_What is expected_
Starting at the line containing "keys = carried.animation_data", copy each line exactly, ending with the line containing "scene.view_settings.use_white_balance |= len(values)". Leave out everything else.

_The input_
┌──

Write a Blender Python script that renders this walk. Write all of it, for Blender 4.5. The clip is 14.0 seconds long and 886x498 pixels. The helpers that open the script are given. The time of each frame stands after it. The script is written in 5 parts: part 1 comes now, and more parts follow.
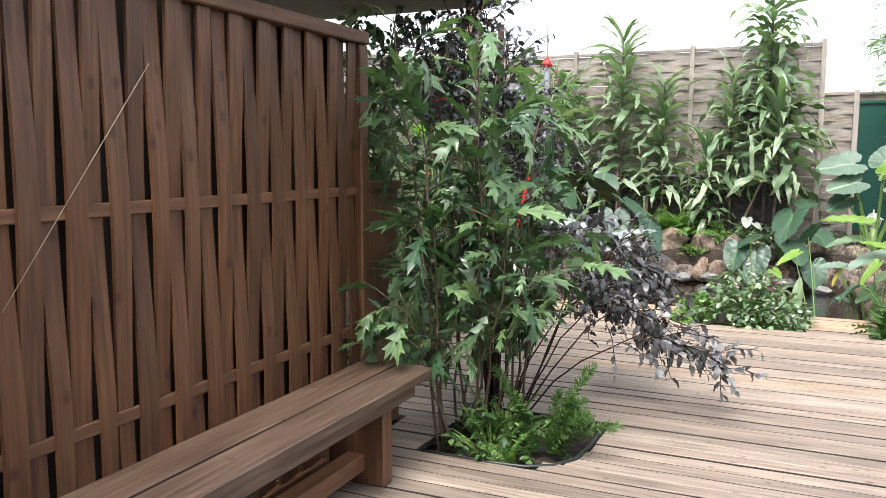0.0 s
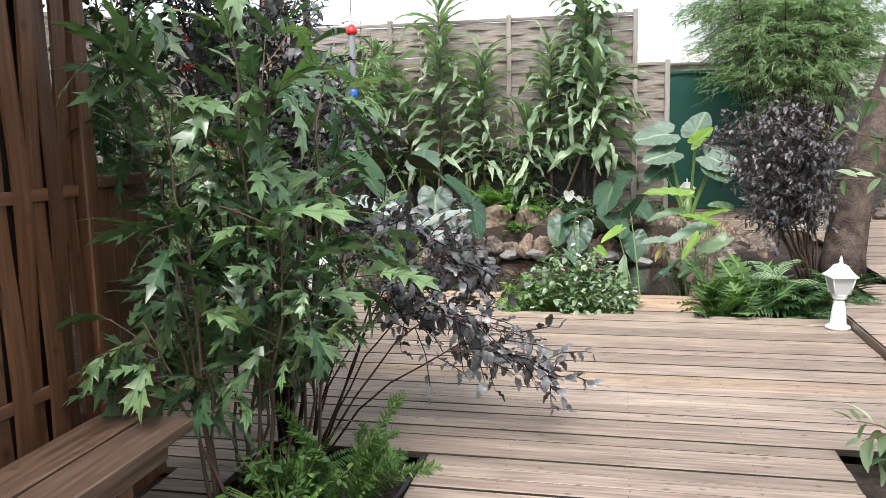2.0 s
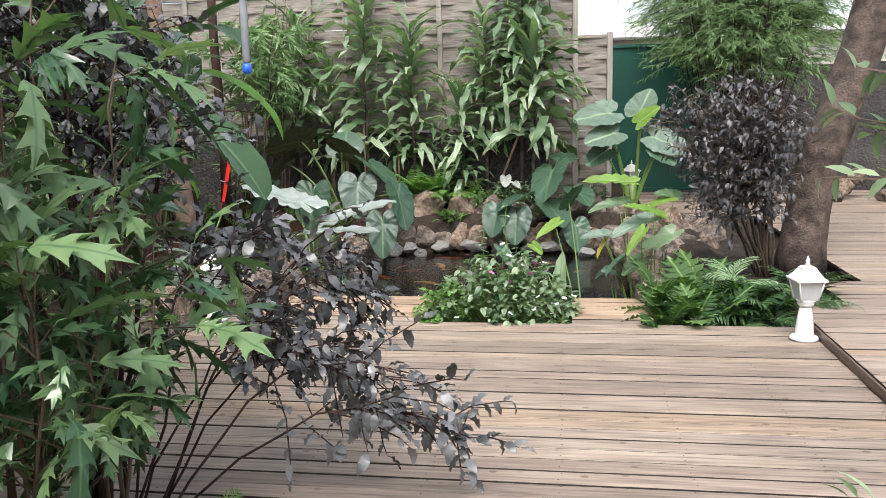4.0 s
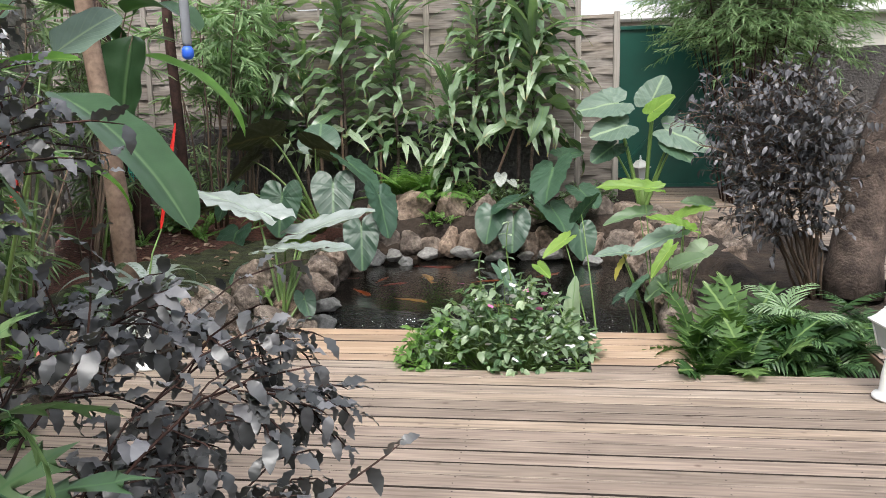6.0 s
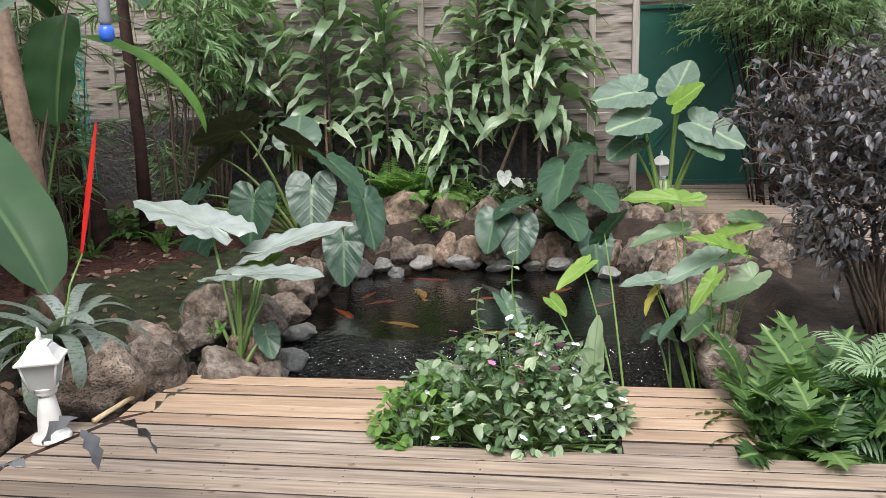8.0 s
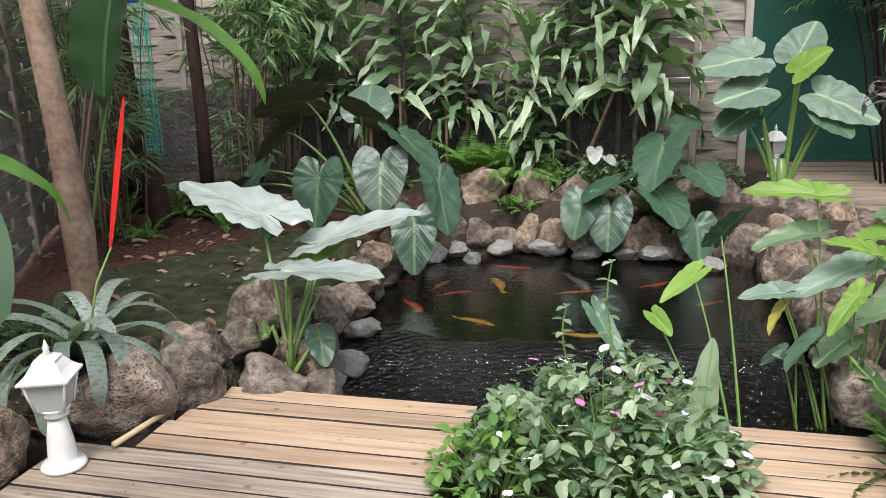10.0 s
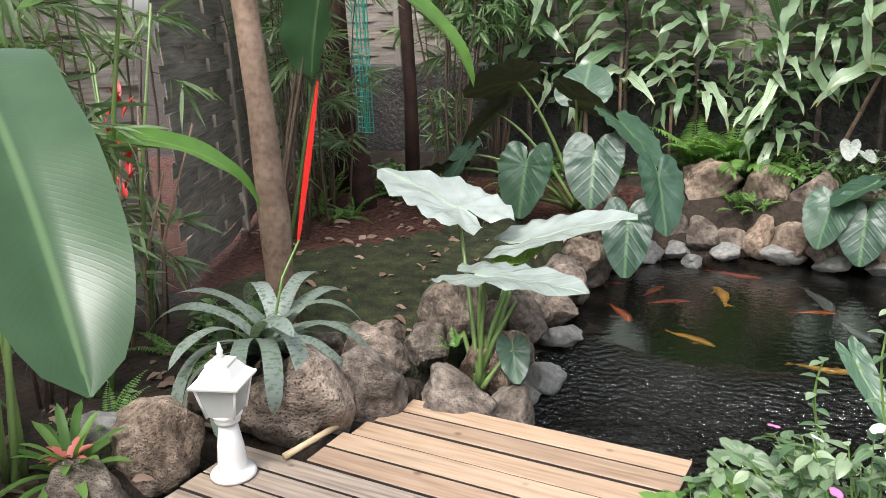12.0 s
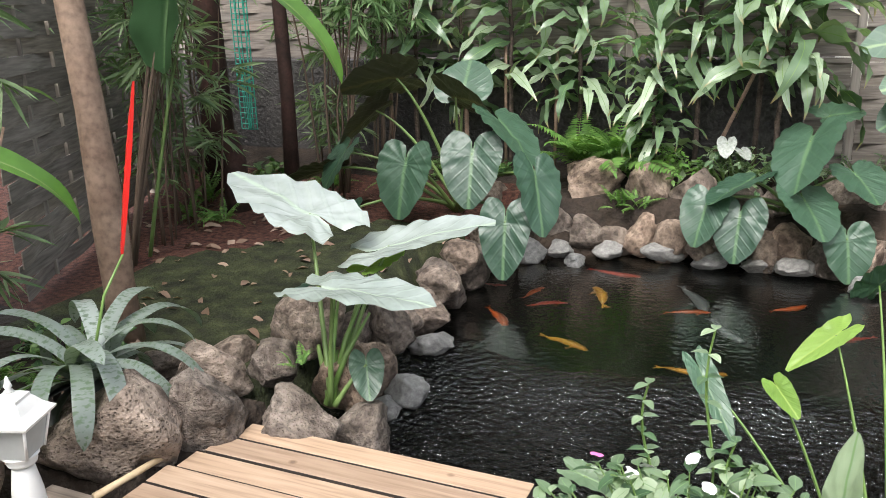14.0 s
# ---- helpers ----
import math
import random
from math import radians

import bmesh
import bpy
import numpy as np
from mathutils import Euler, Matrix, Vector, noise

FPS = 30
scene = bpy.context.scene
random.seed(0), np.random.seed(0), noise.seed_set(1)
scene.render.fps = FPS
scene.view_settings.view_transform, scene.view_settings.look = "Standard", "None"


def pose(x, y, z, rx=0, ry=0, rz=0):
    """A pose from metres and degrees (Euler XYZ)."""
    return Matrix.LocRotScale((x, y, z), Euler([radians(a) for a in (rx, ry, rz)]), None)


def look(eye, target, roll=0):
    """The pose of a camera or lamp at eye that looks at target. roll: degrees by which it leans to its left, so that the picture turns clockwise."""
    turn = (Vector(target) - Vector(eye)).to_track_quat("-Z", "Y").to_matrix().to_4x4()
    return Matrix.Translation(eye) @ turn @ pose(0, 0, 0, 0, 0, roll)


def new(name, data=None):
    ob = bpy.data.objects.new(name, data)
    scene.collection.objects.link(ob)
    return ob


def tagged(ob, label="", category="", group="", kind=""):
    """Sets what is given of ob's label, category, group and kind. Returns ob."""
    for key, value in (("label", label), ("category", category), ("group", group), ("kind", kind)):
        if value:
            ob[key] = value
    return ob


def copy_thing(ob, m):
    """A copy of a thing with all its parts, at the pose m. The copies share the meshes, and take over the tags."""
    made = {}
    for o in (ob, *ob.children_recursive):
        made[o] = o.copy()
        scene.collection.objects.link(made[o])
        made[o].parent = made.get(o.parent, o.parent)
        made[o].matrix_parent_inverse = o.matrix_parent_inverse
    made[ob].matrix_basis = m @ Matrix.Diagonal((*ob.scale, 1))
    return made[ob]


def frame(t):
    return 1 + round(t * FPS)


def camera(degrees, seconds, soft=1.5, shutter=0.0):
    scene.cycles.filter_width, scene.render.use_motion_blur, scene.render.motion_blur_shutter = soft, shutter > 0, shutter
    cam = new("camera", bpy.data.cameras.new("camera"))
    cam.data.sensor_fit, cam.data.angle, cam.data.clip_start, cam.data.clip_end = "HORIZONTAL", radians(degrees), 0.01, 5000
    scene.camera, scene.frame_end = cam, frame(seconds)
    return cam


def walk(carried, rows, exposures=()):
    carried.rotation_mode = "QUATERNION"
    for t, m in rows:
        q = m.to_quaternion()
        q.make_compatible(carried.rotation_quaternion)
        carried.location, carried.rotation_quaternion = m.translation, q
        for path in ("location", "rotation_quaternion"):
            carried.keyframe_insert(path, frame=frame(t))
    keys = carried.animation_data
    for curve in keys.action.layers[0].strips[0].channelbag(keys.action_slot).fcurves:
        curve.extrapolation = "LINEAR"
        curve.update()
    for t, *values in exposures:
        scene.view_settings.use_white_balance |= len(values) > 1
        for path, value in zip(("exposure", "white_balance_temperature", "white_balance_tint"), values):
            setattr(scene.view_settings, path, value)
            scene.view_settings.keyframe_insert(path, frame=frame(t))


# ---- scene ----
cam = camera(57.4, 14.0, soft=0.75)
METRES, EYE, TILT, LEAN, TURN = 6.0, 1.476, 0.0, 0.0, 24.4
ROWS = [
    (0.0, 0.0, 0.0, 0.0, 0.01, -6.58, -0.1),
    (0.5, 0.0265, 0.0269, 0.0011, -1.93, -6.97, -0.07),
    (1.0, 0.0417, 0.0548, 0.0008, -5.29, -7.53, 0.12),
    (1.5, 0.0434, 0.0983, 0.0037, -8.95, -7.94, 0.59),
    (2.0, 0.0467, 0.1327, 0.0038, -11.96, -8.4, 1.2),
    (2.5, 0.0659, 0.1656, 0.003, -13.87, -8.88, 1.51),
    (3.0, 0.0931, 0.2029, 0.0039, -14.99, -9.4, 1.59),
    (5.5, 0.1703, 0.4151, 0.0122, -16.13, -10.72, 1.47),
    (6.0, 0.1813, 0.4692, 0.0148, -16.55, -11.1, 1.55),
    (6.5, 0.1901, 0.5091, 0.017, -16.67, -11.29, 1.72),
    (7.0, 0.2126, 0.5536, 0.0185, -16.61, -11.49, 1.58),
    (9.5, 0.2739, 0.7396, 0.0236, -13.84, -13.99, 1.77),
    (10.0, 0.2811, 0.7591, 0.0223, -10.42, -14.53, 1.76),
    (10.5, 0.2791, 0.7841, 0.0228, -6.72, -14.75, 1.8),
    (11.0, 0.2735, 0.8154, 0.024, -2.98, -15.06, 1.93),
    (11.5, 0.2733, 0.8328, 0.0238, 1.11, -15.5, 2.15),
    (12.0, 0.2904, 0.8451, 0.0247, 4.64, -15.75, 2.09),
    (12.5, 0.316, 0.8559, 0.0259, 6.99, -15.84, 1.78),
    (13.0, 0.3393, 0.861, 0.0265, 6.9, -15.99, 1.62),
    (13.5, 0.3506, 0.8669, 0.0259, 3.93, -16.28, 1.54),
    (14.0, 0.3461, 0.8849, 0.0269, -0.82, -16.54, 1.44),
]
walk(cam, [(t, pose(0, 0, EYE, TILT, LEAN, TURN) @ pose(METRES * x, METRES * y, METRES * z, 90 + pitch, roll, yaw)) for t, x, y, z, yaw, pitch, roll in ROWS], ((0, 1.76), (0.5, 1.72), (1.5, 1.5), (2.5, 1.42), (5.5, 1.28), (7, 1.22), (10, 1.3), (11.5, 1.48), (13, 1.54), (14, 1.54)))


# ---- light ----
world = bpy.data.worlds.new("overcast_sky")
scene.world = world
world.use_nodes = True
wn = world.node_tree
sky = wn.nodes.new("ShaderNodeTexSky")
sky.sky_type, sky.sun_disc = "NISHITA", False
sky.sun_elevation, sky.sun_rotation = radians(58), radians(178)
sky.air_density, sky.dust_density = 1.0, 4.0
grey = wn.nodes.new("ShaderNodeHueSaturation")
grey.inputs["Saturation"].default_value = 0.4
wn.links.new(sky.outputs["Color"], grey.inputs["Color"])
wn.links.new(grey.outputs["Color"], wn.nodes["Background"].inputs["Color"])
wn.nodes["Background"].inputs["Strength"].default_value = 0.15
sun = new("sun", bpy.data.lights.new("sun", "SUN"))
sun.data.energy, sun.data.angle, sun.data.color = 1.3, radians(25), (1.0, 0.985, 0.96)
sun.matrix_world = look((0, 0, 20), (-20 * math.cos(radians(58)) * math.sin(radians(178)), -20 * math.cos(radians(58)) * math.cos(radians(178)), 20 - 20 * math.sin(radians(58))))

# ---- materials ----
R = random.Random(7)


def nodes_of(name):
    m = bpy.data.materials.new(name)
    m.use_nodes = True
    t = m.node_tree
    return m, t, t.nodes["Principled BSDF"], t.nodes.new, t.links.new


def noise_tex(t, coord, scale, detail=4.0, stretch=None):
    n = t.nodes.new("ShaderNodeTexNoise")
    n.inputs["Scale"].default_value, n.inputs["Detail"].default_value = scale, detail
    if stretch:
        mp = t.nodes.new("ShaderNodeMapping")
        mp.inputs["Scale"].default_value = stretch
        t.links.new(coord, mp.inputs["Vector"])
        coord = mp.outputs["Vector"]
    t.links.new(coord, n.inputs["Vector"])
    return n.outputs["Fac"]


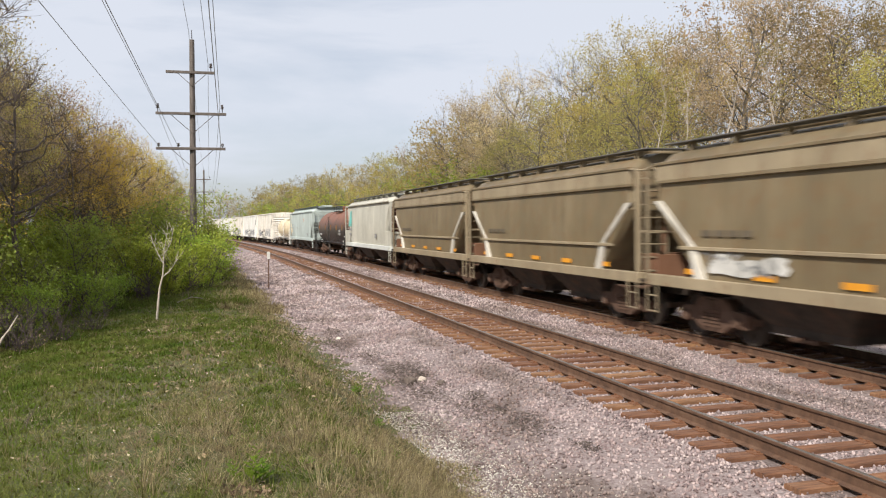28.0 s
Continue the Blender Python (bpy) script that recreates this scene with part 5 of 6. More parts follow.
def tank(name, label, L, mat, r=1.38, zc=2.16, dome=True, sill_mat=None, bands=(0.0,), rail=True, gear=None, dome_at=0.0, long_walk=False):
    """Tank on saddles: dished heads, manway with platform and railing, side rails, end platforms."""
    root = tagged(new(name), label, "tank car", "freight train")
    sill_mat = sill_mat or M_BLACKSTEEL
    h = L / 2
    ht = h - 0.55
    prof = []
    n = 6
    for k in range(n + 1):
        a = math.pi / 2 * k / n
        prof.append((-ht + 0.72 * (1 - math.cos(a)), max(0.02, r * math.sin(a))))
    prof = sorted(prof)
    prof2 = prof + [(-y, q) for y, q in reversed(prof)]
    m = 36
    part("shell", Geo().loft([[(q * math.cos(2 * math.pi * k / m), y, zc + q * math.sin(2 * math.pi * k / m)) for k in range(m)] for y, q in prof2]), mat, root)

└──

_Task result_
    keys = carried.animation_data
    for curve in keys.action.layers[0].strips[0].channelbag(keys.action_slot).fcurves:
        curve.extrapolation = "LINEAR"
        curve.update()
    for t, *values in exposures:
        scene.view_settings.use_white_balance |= len(values) > 1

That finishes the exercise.